→ **TASK BRIEF**
Give the data below again exactly as written, without its pictures.

========================

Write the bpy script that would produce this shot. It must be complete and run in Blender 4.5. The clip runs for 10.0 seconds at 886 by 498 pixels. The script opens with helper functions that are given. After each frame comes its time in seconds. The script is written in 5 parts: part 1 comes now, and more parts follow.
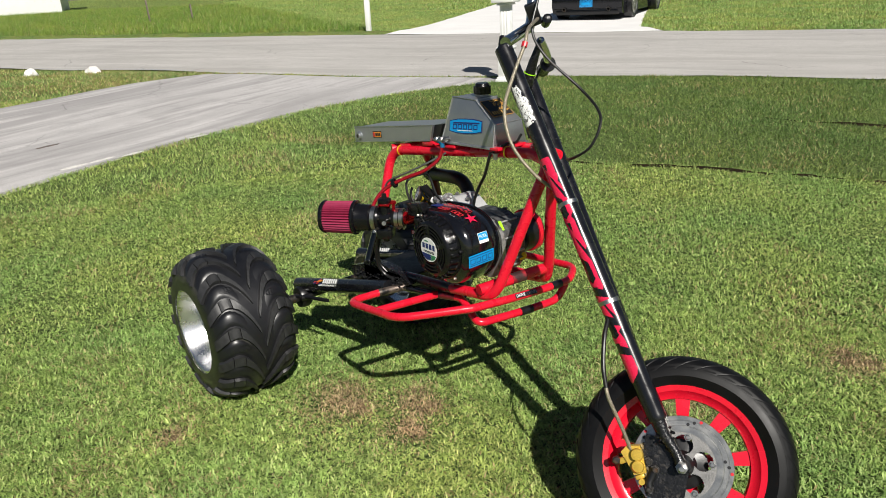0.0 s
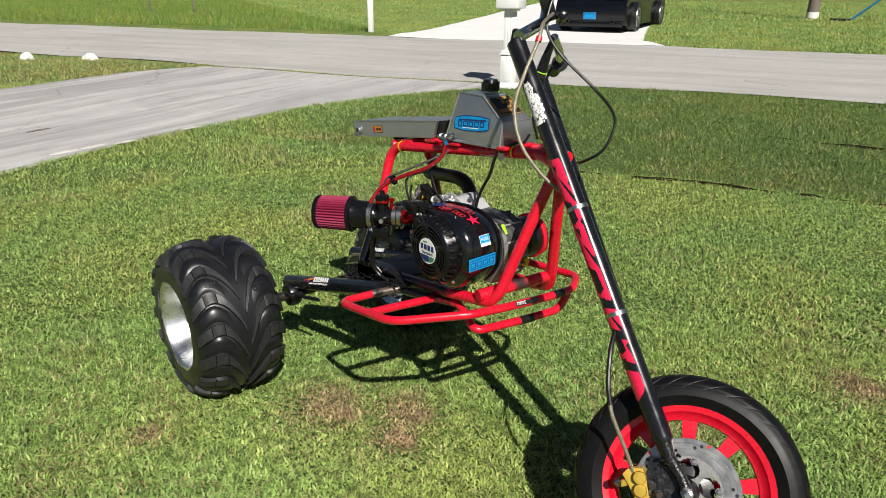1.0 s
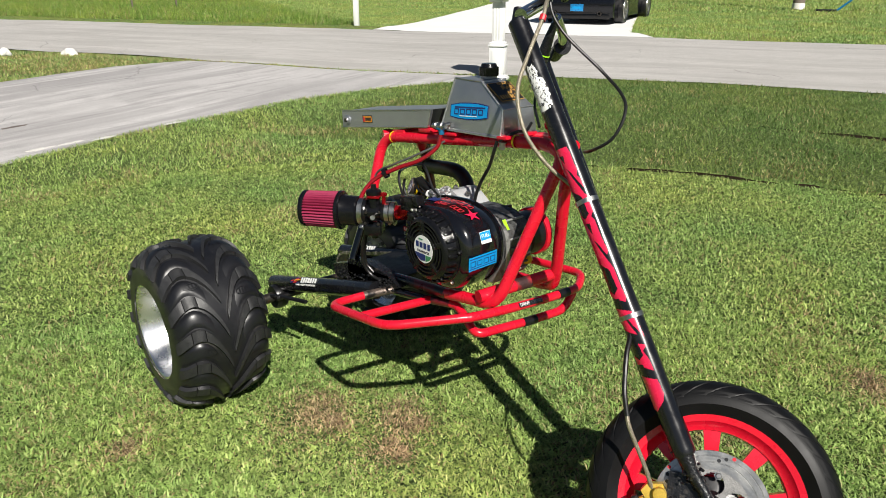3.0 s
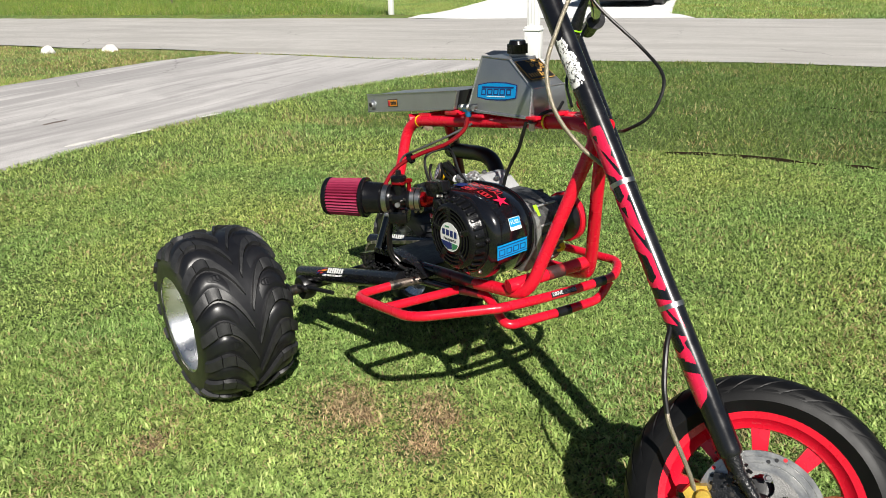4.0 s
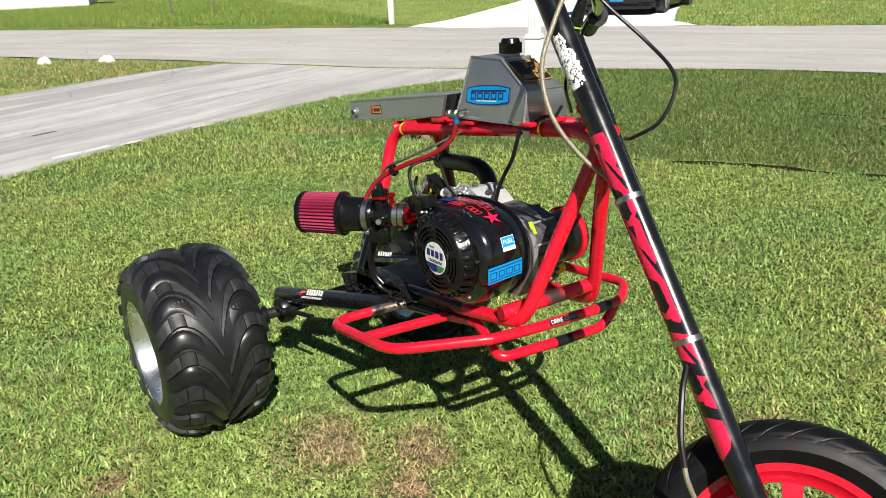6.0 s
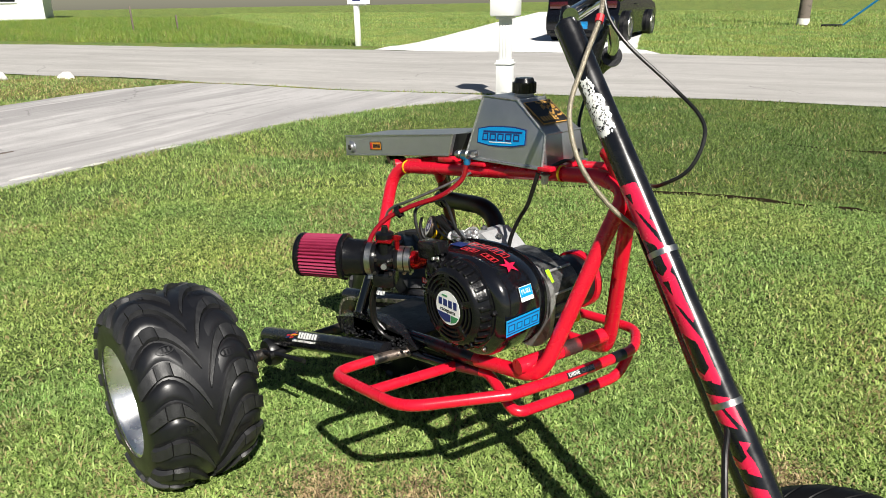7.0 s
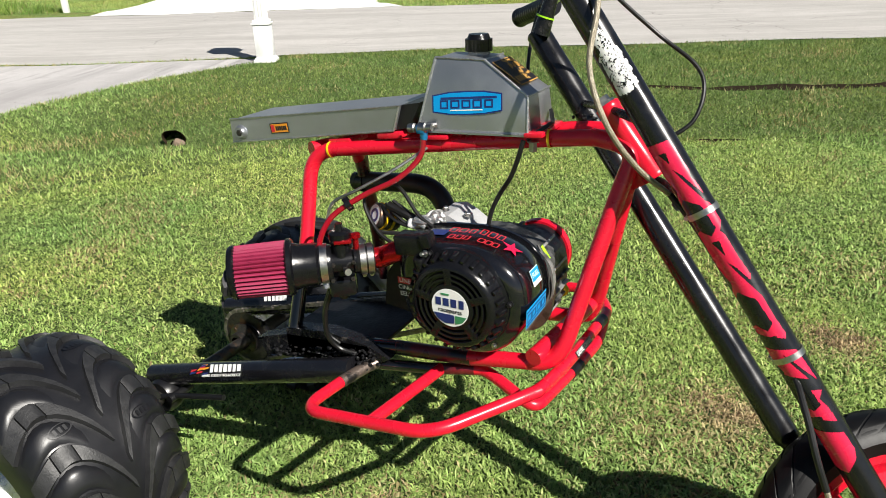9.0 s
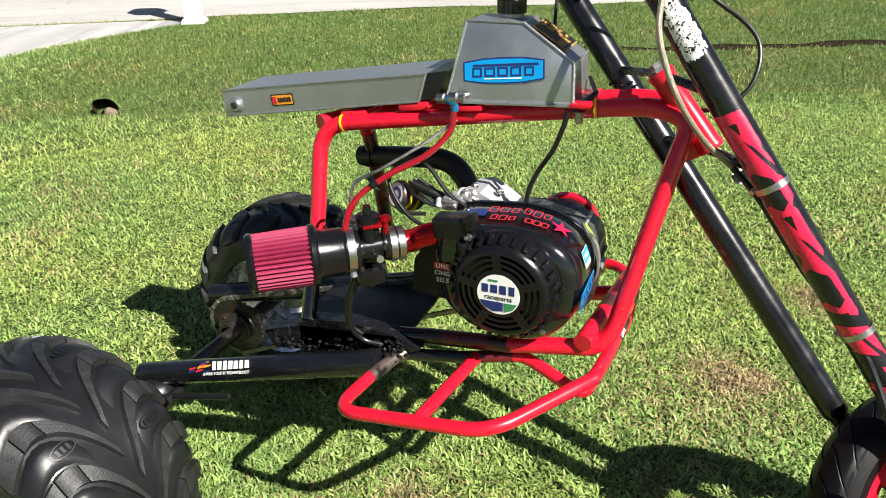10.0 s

========================

→ **SOLUTION FOR THIS EXERCISE**
Write the bpy script that would produce this shot. It must be complete and run in Blender 4.5. The clip runs for 10.0 seconds at 886 by 498 pixels. The script opens with helper functions that are given. After each frame comes its time in seconds. The script is written in 5 parts: part 1 comes now, and more parts follow.
0.0 s
1.0 s
3.0 s
4.0 s
6.0 s
7.0 s
9.0 s
10.0 s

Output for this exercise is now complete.